#### Problem details
Examine the material below and count the lines that hold the word "follow". Report only the number.

* Start *

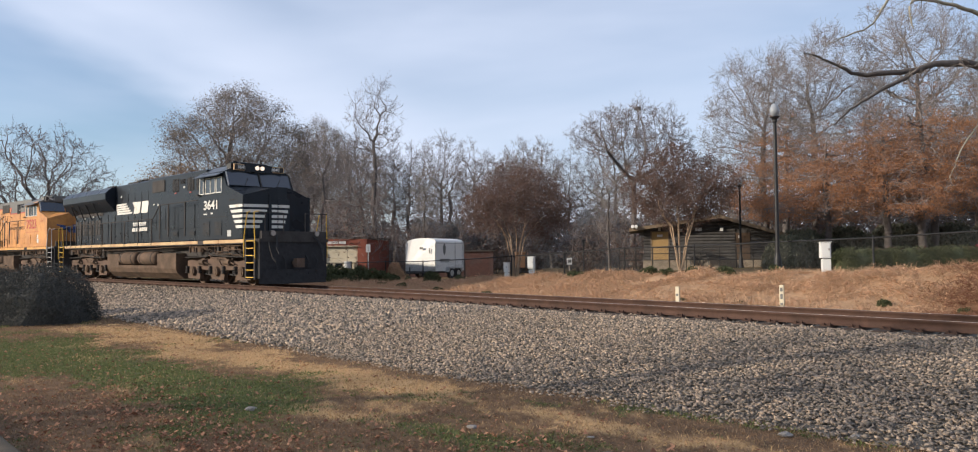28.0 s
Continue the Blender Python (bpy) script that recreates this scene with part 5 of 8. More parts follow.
    for sd in (-1, 1):
        m_board = Matrix.Translation((8.235, sd * 0.74, 4.68)) @ Matrix.Rotation(radians(-sd * 11.3), 4, "Z")
        nb = part("number_box", B((-0.03, 0.03, -0.38, 0.38, -0.125, 0.125), bevel=0.01), m_tan if body is m_black else m_roofgrey, brow, "framed number board", m=m_board)
        part("board_face", B((0.03, 0.036, -0.35, 0.35, -0.098, 0.098)), m_grime, nb)
    part("headlight", R(((8.3, -0.11, 4.68), (8.37, -0.11, 4.68), 0.085), ((8.3, 0.11, 4.68), (8.37, 0.11, 4.68), 0.085), sides=14), m_headlight if body is m_black else m_steel, brow, "pair of round headlights")
    for y0, y1 in ((-1.36, -0.06), (0.06, 1.36)):
        ws = bmesh.new()
        q = [(8.43, 3.92), (8.455, 3.93), (8.215, 4.47), (8.19, 4.46)]
        prism(ws, q, y0, y1)
        w = part("windscreen", ws, m_glass_blue, cab, "blue-tinted windscreen")
        fr = bmesh.new()
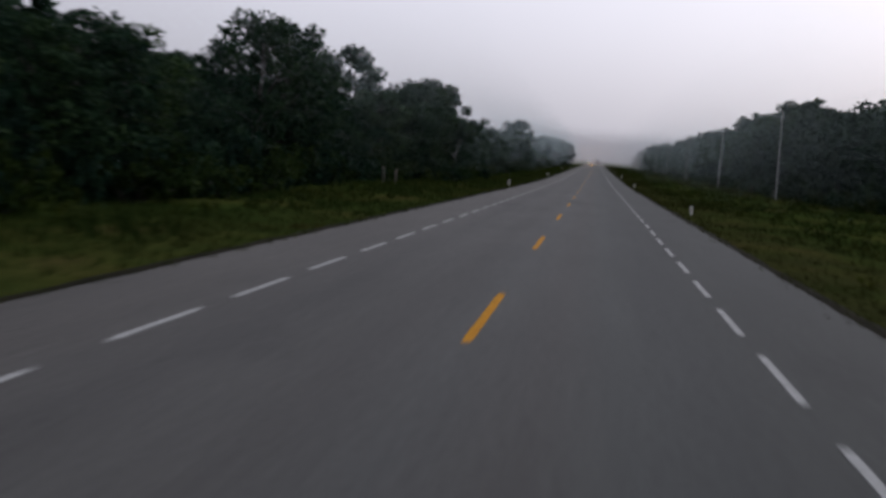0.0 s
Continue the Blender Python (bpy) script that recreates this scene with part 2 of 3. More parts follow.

* End *

#### Response to the exercise
2